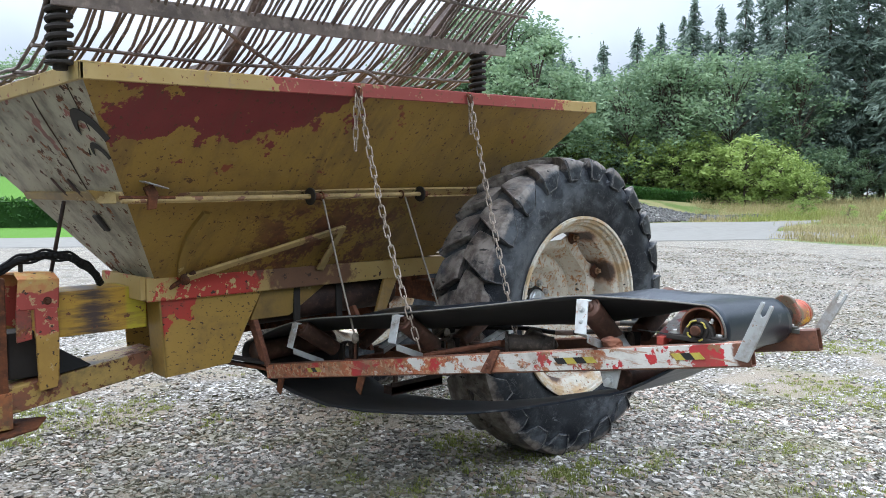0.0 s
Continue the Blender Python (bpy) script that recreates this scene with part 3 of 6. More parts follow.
def tube(points, r, seg=8, bm=None, close=False):
    """A round tube swept along points."""
    pts = [Vector(p) for p in points]
    fresh = bmesh.new()
    rings, side = [], None
    n = len(pts)
    for i, p in enumerate(pts):
        a = pts[(i - 1) % n] if (close or i) else p
        b = pts[(i + 1) % n] if (close or i < n - 1) else p
        d = (b - a).normalized()
        if side is None:
            side = d.orthogonal().normalized()
        side = (side - d * side.dot(d)).normalized()
        up = d.cross(side)
        rr = r[i] if isinstance(r, (list, tuple)) else r
        rings.append([fresh.verts.new(p + side * rr * math.cos(2 * math.pi * k / seg) + up * rr * math.sin(2 * math.pi * k / seg)) for k in range(seg)])
    for i in range(n if close else n - 1):
        ra, rb = rings[i], rings[(i + 1) % n]
        shift = 0
        if close and i == n - 1:
            shift = min(range(seg), key=lambda s: (ra[0].co - rb[s].co).length)
        for k in range(seg):
            fresh.faces.new((ra[k], ra[(k + 1) % seg], rb[(k + 1 + shift) % seg], rb[(k + shift) % seg]))
    if not close:
        fresh.faces.new(rings[0][::-1])
        fresh.faces.new(rings[-1])
    return joined(bm, fresh)


def plate(points, depth, bevel=0.0, bm=None):
    """A flat polygon made thick by the vector depth."""
    fresh = bmesh.new()
    d = Vector(depth)
    a = [fresh.verts.new(Vector(p)) for p in points]
    b = [fresh.verts.new(Vector(p) + d) for p in points]
    fresh.faces.new(a)
    fresh.faces.new(b[::-1])
    for i in range(len(a)):
        j = (i + 1) % len(a)
        fresh.faces.new((a[i], b[i], b[j], a[j]))
    if bevel:
        bmesh.ops.recalc_face_normals(fresh, faces=fresh.faces)
        bmesh.ops.bevel(fresh, geom=fresh.edges[:], offset=bevel, segments=1, affect="EDGES")
    return joined(bm, fresh)


def ribbon(one, other, depth):
    """A solid strip between two rows of points, made thick by the vector depth."""
    bm = bmesh.new()
    d = Vector(depth)
    rows = [[bm.verts.new(Vector(a)), bm.verts.new(Vector(b)), bm.verts.new(Vector(b) + d), bm.verts.new(Vector(a) + d)] for a, b in zip(one, other)]
    for r0, r1 in zip(rows, rows[1:]):
        for q in range(4):
            bm.faces.new((r0[q], r0[(q + 1) % 4], r1[(q + 1) % 4], r1[q]))
    bm.faces.new(rows[0])
    bm.faces.new(rows[-1][::-1])
    return bm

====

Exercise details:
Transcribe the listing in full. Omit the pictures and keep every line exact.

Task answer:
0.0 s
Continue the Blender Python (bpy) script that recreates this scene with part 3 of 6. More parts follow.
def tube(points, r, seg=8, bm=None, close=False):
    """A round tube swept along points."""
    pts = [Vector(p) for p in points]
    fresh = bmesh.new()
    rings, side = [], None
    n = len(pts)
    for i, p in enumerate(pts):
        a = pts[(i - 1) % n] if (close or i) else p
        b = pts[(i + 1) % n] if (close or i < n - 1) else p
        d = (b - a).normalized()
        if side is None:
            side = d.orthogonal().normalized()
        side = (side - d * side.dot(d)).normalized()
        up = d.cross(side)
        rr = r[i] if isinstance(r, (list, tuple)) else r
        rings.append([fresh.verts.new(p + side * rr * math.cos(2 * math.pi * k / seg) + up * rr * math.sin(2 * math.pi * k / seg)) for k in range(seg)])
    for i in range(n if close else n - 1):
        ra, rb = rings[i], rings[(i + 1) % n]
        shift = 0
        if close and i == n - 1:
            shift = min(range(seg), key=lambda s: (ra[0].co - rb[s].co).length)
        for k in range(seg):
            fresh.faces.new((ra[k], ra[(k + 1) % seg], rb[(k + 1 + shift) % seg], rb[(k + shift) % seg]))
    if not close:
        fresh.faces.new(rings[0][::-1])
        fresh.faces.new(rings[-1])
    return joined(bm, fresh)


def plate(points, depth, bevel=0.0, bm=None):
    """A flat polygon made thick by the vector depth."""
    fresh = bmesh.new()
    d = Vector(depth)
    a = [fresh.verts.new(Vector(p)) for p in points]
    b = [fresh.verts.new(Vector(p) + d) for p in points]
    fresh.faces.new(a)
    fresh.faces.new(b[::-1])
    for i in range(len(a)):
        j = (i + 1) % len(a)
        fresh.faces.new((a[i], b[i], b[j], a[j]))
    if bevel:
        bmesh.ops.recalc_face_normals(fresh, faces=fresh.faces)
        bmesh.ops.bevel(fresh, geom=fresh.edges[:], offset=bevel, segments=1, affect="EDGES")
    return joined(bm, fresh)


def ribbon(one, other, depth):
    """A solid strip between two rows of points, made thick by the vector depth."""
    bm = bmesh.new()
    d = Vector(depth)
    rows = [[bm.verts.new(Vector(a)), bm.verts.new(Vector(b)), bm.verts.new(Vector(b) + d), bm.verts.new(Vector(a) + d)] for a, b in zip(one, other)]
    for r0, r1 in zip(rows, rows[1:]):
        for q in range(4):
            bm.faces.new((r0[q], r0[(q + 1) % 4], r1[(q + 1) % 4], r1[q]))
    bm.faces.new(rows[0])
    bm.faces.new(rows[-1][::-1])
    return bm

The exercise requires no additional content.